PROVIDED MATERIAL.
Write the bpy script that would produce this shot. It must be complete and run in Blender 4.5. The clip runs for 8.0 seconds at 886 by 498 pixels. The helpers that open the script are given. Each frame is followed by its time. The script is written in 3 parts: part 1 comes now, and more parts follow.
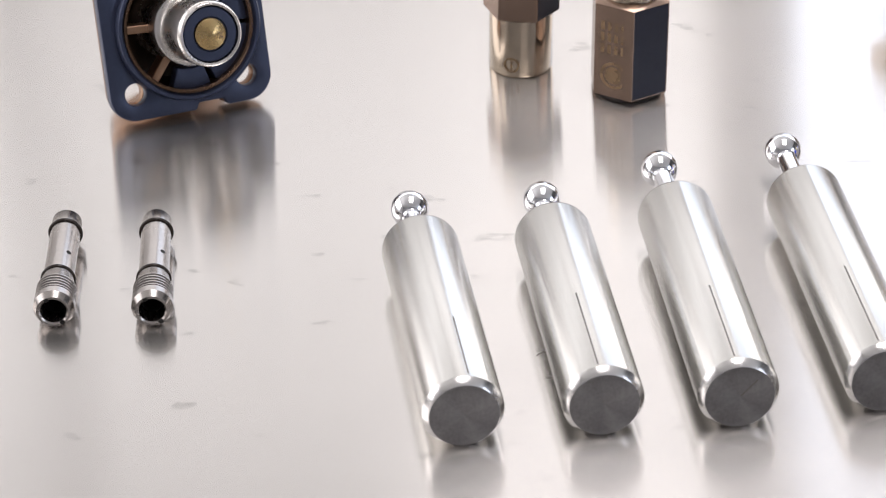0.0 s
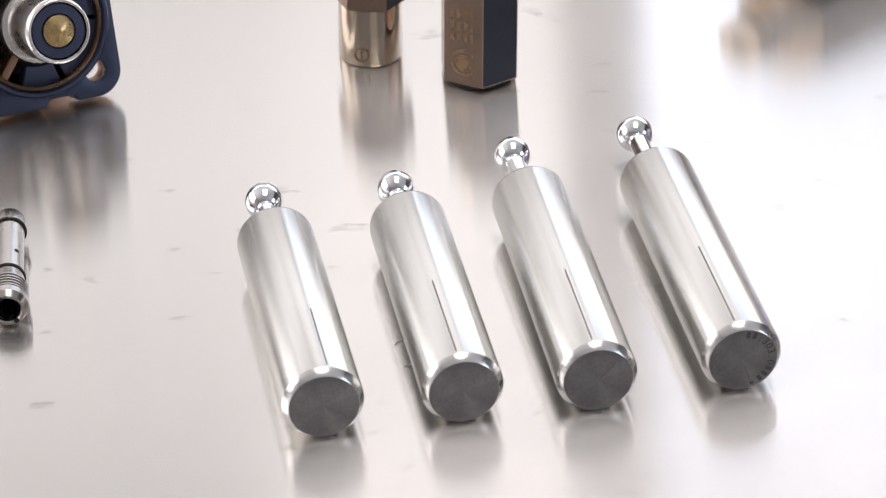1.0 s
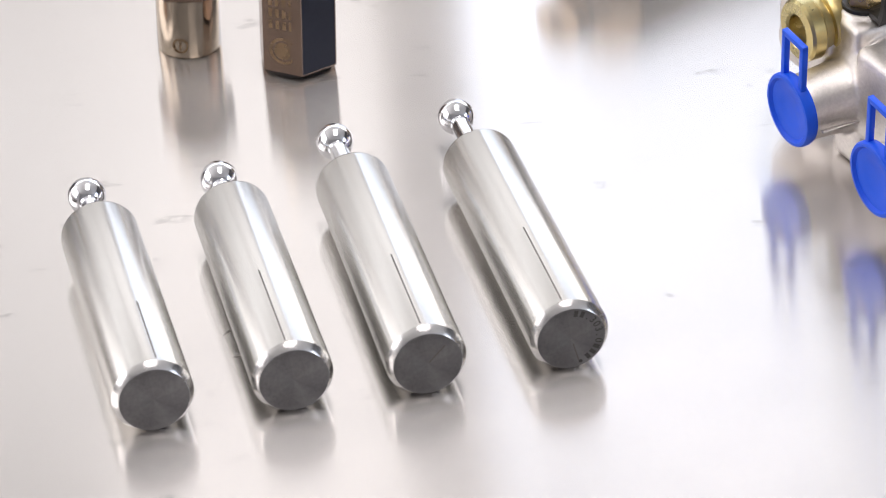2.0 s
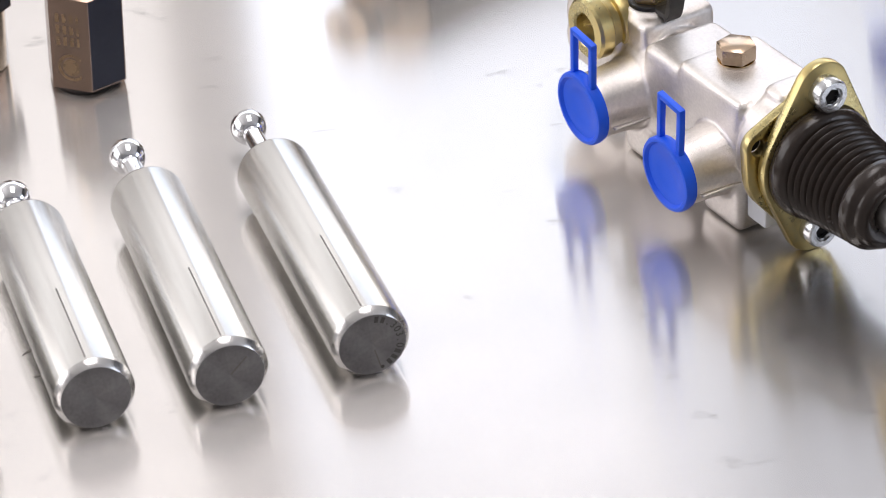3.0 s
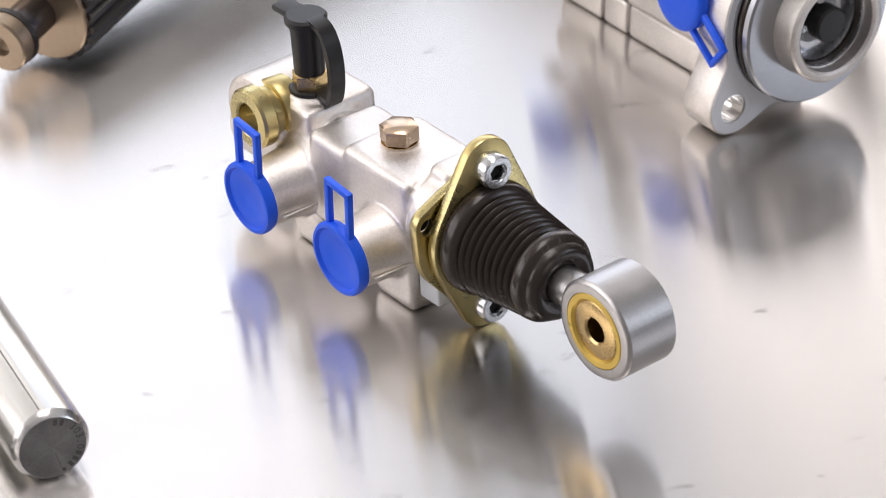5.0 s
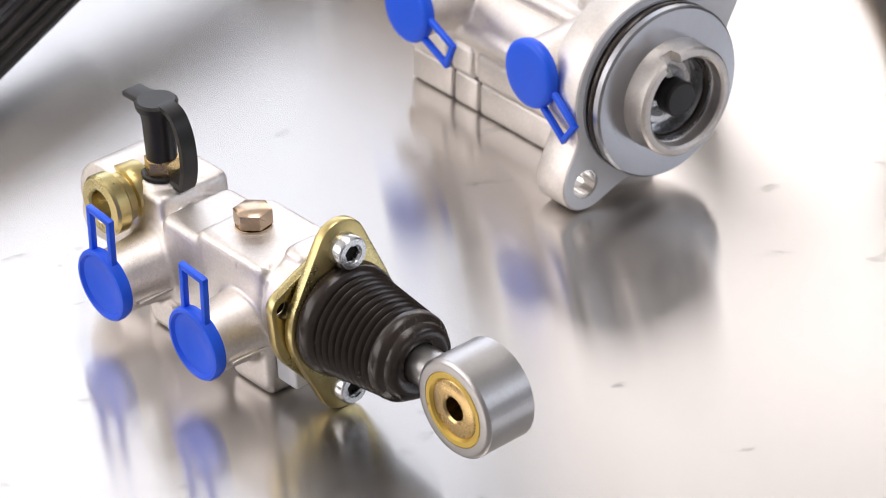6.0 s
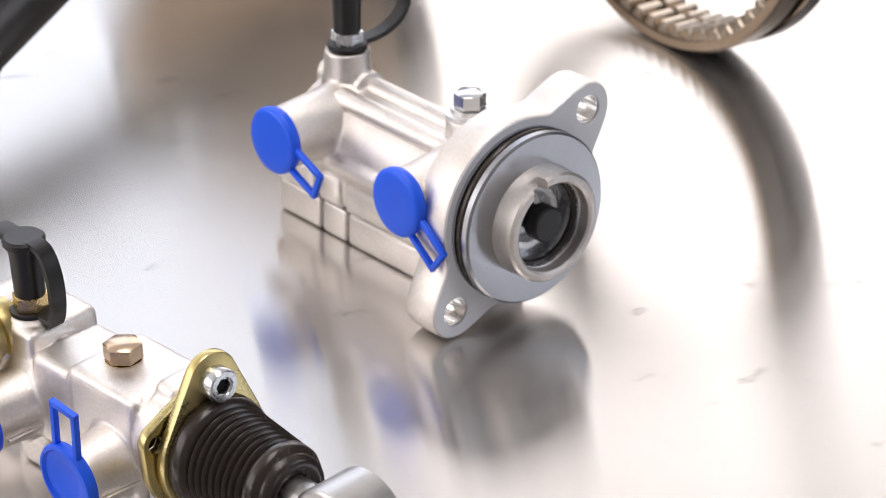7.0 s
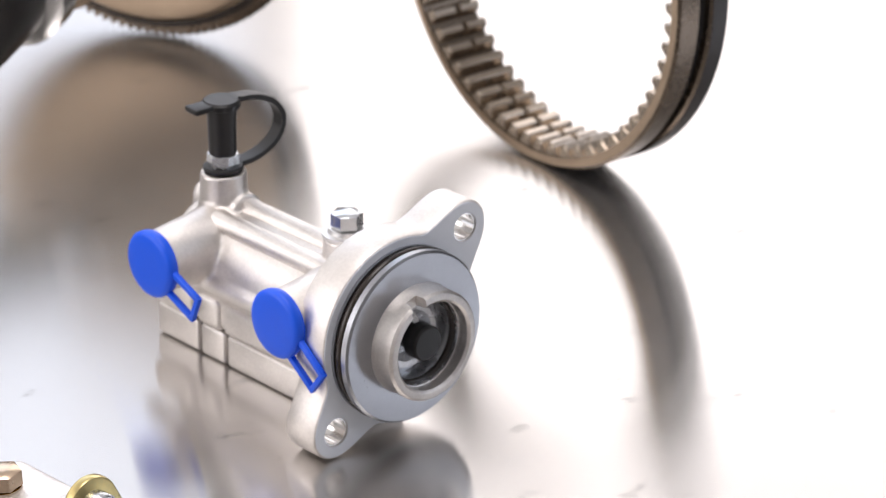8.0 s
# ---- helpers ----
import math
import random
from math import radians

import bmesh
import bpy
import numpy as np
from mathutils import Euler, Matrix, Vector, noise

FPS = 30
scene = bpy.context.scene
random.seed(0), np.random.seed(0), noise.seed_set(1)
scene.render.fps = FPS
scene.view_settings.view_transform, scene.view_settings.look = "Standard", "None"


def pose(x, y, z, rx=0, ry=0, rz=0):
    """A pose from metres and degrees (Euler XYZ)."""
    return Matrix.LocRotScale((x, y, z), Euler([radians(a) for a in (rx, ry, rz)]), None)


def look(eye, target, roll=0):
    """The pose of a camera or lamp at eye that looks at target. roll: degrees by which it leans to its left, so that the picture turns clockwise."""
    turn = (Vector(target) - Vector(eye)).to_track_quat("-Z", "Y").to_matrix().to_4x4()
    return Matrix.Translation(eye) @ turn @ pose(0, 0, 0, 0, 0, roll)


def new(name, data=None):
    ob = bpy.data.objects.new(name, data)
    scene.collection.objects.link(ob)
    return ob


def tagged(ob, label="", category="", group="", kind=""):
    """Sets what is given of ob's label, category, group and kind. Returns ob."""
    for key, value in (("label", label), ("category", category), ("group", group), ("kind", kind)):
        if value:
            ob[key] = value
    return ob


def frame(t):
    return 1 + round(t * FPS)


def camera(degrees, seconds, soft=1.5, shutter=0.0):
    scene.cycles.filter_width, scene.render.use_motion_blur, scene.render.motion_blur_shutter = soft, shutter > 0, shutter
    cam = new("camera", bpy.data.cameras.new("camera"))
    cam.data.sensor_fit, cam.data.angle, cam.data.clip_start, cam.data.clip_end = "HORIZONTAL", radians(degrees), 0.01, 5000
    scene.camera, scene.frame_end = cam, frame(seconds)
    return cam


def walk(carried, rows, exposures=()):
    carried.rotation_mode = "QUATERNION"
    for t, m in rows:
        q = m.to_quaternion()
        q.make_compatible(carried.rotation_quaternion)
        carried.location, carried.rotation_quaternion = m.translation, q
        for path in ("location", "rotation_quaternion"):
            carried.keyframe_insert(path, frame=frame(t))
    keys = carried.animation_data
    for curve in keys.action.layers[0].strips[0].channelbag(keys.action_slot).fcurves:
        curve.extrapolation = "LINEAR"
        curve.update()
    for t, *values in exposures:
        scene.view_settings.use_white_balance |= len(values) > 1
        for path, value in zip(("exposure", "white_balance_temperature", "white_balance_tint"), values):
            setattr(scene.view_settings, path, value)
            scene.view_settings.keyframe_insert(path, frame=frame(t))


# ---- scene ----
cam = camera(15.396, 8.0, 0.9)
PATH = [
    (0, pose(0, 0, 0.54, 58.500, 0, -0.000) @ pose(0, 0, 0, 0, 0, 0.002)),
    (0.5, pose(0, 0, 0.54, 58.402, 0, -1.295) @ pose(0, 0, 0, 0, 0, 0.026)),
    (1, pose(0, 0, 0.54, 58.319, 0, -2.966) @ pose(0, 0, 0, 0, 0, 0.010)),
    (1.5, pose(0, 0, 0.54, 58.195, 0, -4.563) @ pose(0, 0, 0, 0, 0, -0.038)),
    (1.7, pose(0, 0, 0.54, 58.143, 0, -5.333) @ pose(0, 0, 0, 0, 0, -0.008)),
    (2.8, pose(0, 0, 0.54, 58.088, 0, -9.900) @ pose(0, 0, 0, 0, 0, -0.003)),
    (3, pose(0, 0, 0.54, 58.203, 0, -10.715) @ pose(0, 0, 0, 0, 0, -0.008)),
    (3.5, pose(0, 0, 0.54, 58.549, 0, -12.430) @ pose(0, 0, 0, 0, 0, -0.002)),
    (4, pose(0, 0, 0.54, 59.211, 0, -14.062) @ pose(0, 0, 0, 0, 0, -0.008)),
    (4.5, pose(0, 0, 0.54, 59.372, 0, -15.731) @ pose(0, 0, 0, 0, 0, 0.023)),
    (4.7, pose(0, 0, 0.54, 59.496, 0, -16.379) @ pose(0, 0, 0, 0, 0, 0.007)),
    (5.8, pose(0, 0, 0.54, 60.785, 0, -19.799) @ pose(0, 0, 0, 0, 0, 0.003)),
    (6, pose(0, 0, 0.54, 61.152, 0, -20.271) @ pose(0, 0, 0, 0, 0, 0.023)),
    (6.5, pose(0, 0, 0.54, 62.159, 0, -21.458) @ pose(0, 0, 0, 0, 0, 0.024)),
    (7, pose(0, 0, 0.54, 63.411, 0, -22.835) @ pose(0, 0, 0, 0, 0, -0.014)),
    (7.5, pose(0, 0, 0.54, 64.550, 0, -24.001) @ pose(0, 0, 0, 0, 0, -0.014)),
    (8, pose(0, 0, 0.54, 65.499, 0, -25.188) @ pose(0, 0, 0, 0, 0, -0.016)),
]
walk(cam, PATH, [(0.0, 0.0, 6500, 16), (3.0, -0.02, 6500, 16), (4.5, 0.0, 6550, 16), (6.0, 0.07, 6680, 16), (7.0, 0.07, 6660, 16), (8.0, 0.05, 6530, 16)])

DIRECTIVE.
Print each line of the material above exactly, with the pictures removed from your copy.

RESULT.
Write the bpy script that would produce this shot. It must be complete and run in Blender 4.5. The clip runs for 8.0 seconds at 886 by 498 pixels. The helpers that open the script are given. Each frame is followed by its time. The script is written in 3 parts: part 1 comes now, and more parts follow.
0.0 s
1.0 s
2.0 s
3.0 s
5.0 s
6.0 s
7.0 s
8.0 s
# ---- helpers ----
import math
import random
from math import radians

import bmesh
import bpy
import numpy as np
from mathutils import Euler, Matrix, Vector, noise

FPS = 30
scene = bpy.context.scene
random.seed(0), np.random.seed(0), noise.seed_set(1)
scene.render.fps = FPS
scene.view_settings.view_transform, scene.view_settings.look = "Standard", "None"


def pose(x, y, z, rx=0, ry=0, rz=0):
    """A pose from metres and degrees (Euler XYZ)."""
    return Matrix.LocRotScale((x, y, z), Euler([radians(a) for a in (rx, ry, rz)]), None)


def look(eye, target, roll=0):
    """The pose of a camera or lamp at eye that looks at target. roll: degrees by which it leans to its left, so that the picture turns clockwise."""
    turn = (Vector(target) - Vector(eye)).to_track_quat("-Z", "Y").to_matrix().to_4x4()
    return Matrix.Translation(eye) @ turn @ pose(0, 0, 0, 0, 0, roll)


def new(name, data=None):
    ob = bpy.data.objects.new(name, data)
    scene.collection.objects.link(ob)
    return ob


def tagged(ob, label="", category="", group="", kind=""):
    """Sets what is given of ob's label, category, group and kind. Returns ob."""
    for key, value in (("label", label), ("category", category), ("group", group), ("kind", kind)):
        if value:
            ob[key] = value
    return ob


def frame(t):
    return 1 + round(t * FPS)


def camera(degrees, seconds, soft=1.5, shutter=0.0):
    scene.cycles.filter_width, scene.render.use_motion_blur, scene.render.motion_blur_shutter = soft, shutter > 0, shutter
    cam = new("camera", bpy.data.cameras.new("camera"))
    cam.data.sensor_fit, cam.data.angle, cam.data.clip_start, cam.data.clip_end = "HORIZONTAL", radians(degrees), 0.01, 5000
    scene.camera, scene.frame_end = cam, frame(seconds)
    return cam


def walk(carried, rows, exposures=()):
    carried.rotation_mode = "QUATERNION"
    for t, m in rows:
        q = m.to_quaternion()
        q.make_compatible(carried.rotation_quaternion)
        carried.location, carried.rotation_quaternion = m.translation, q
        for path in ("location", "rotation_quaternion"):
            carried.keyframe_insert(path, frame=frame(t))
    keys = carried.animation_data
    for curve in keys.action.layers[0].strips[0].channelbag(keys.action_slot).fcurves:
        curve.extrapolation = "LINEAR"
        curve.update()
    for t, *values in exposures:
        scene.view_settings.use_white_balance |= len(values) > 1
        for path, value in zip(("exposure", "white_balance_temperature", "white_balance_tint"), values):
            setattr(scene.view_settings, path, value)
            scene.view_settings.keyframe_insert(path, frame=frame(t))


# ---- scene ----
cam = camera(15.396, 8.0, 0.9)
PATH = [
    (0, pose(0, 0, 0.54, 58.500, 0, -0.000) @ pose(0, 0, 0, 0, 0, 0.002)),
    (0.5, pose(0, 0, 0.54, 58.402, 0, -1.295) @ pose(0, 0, 0, 0, 0, 0.026)),
    (1, pose(0, 0, 0.54, 58.319, 0, -2.966) @ pose(0, 0, 0, 0, 0, 0.010)),
    (1.5, pose(0, 0, 0.54, 58.195, 0, -4.563) @ pose(0, 0, 0, 0, 0, -0.038)),
    (1.7, pose(0, 0, 0.54, 58.143, 0, -5.333) @ pose(0, 0, 0, 0, 0, -0.008)),
    (2.8, pose(0, 0, 0.54, 58.088, 0, -9.900) @ pose(0, 0, 0, 0, 0, -0.003)),
    (3, pose(0, 0, 0.54, 58.203, 0, -10.715) @ pose(0, 0, 0, 0, 0, -0.008)),
    (3.5, pose(0, 0, 0.54, 58.549, 0, -12.430) @ pose(0, 0, 0, 0, 0, -0.002)),
    (4, pose(0, 0, 0.54, 59.211, 0, -14.062) @ pose(0, 0, 0, 0, 0, -0.008)),
    (4.5, pose(0, 0, 0.54, 59.372, 0, -15.731) @ pose(0, 0, 0, 0, 0, 0.023)),
    (4.7, pose(0, 0, 0.54, 59.496, 0, -16.379) @ pose(0, 0, 0, 0, 0, 0.007)),
    (5.8, pose(0, 0, 0.54, 60.785, 0, -19.799) @ pose(0, 0, 0, 0, 0, 0.003)),
    (6, pose(0, 0, 0.54, 61.152, 0, -20.271) @ pose(0, 0, 0, 0, 0, 0.023)),
    (6.5, pose(0, 0, 0.54, 62.159, 0, -21.458) @ pose(0, 0, 0, 0, 0, 0.024)),
    (7, pose(0, 0, 0.54, 63.411, 0, -22.835) @ pose(0, 0, 0, 0, 0, -0.014)),
    (7.5, pose(0, 0, 0.54, 64.550, 0, -24.001) @ pose(0, 0, 0, 0, 0, -0.014)),
    (8, pose(0, 0, 0.54, 65.499, 0, -25.188) @ pose(0, 0, 0, 0, 0, -0.016)),
]
walk(cam, PATH, [(0.0, 0.0, 6500, 16), (3.0, -0.02, 6500, 16), (4.5, 0.0, 6550, 16), (6.0, 0.07, 6680, 16), (7.0, 0.07, 6660, 16), (8.0, 0.05, 6530, 16)])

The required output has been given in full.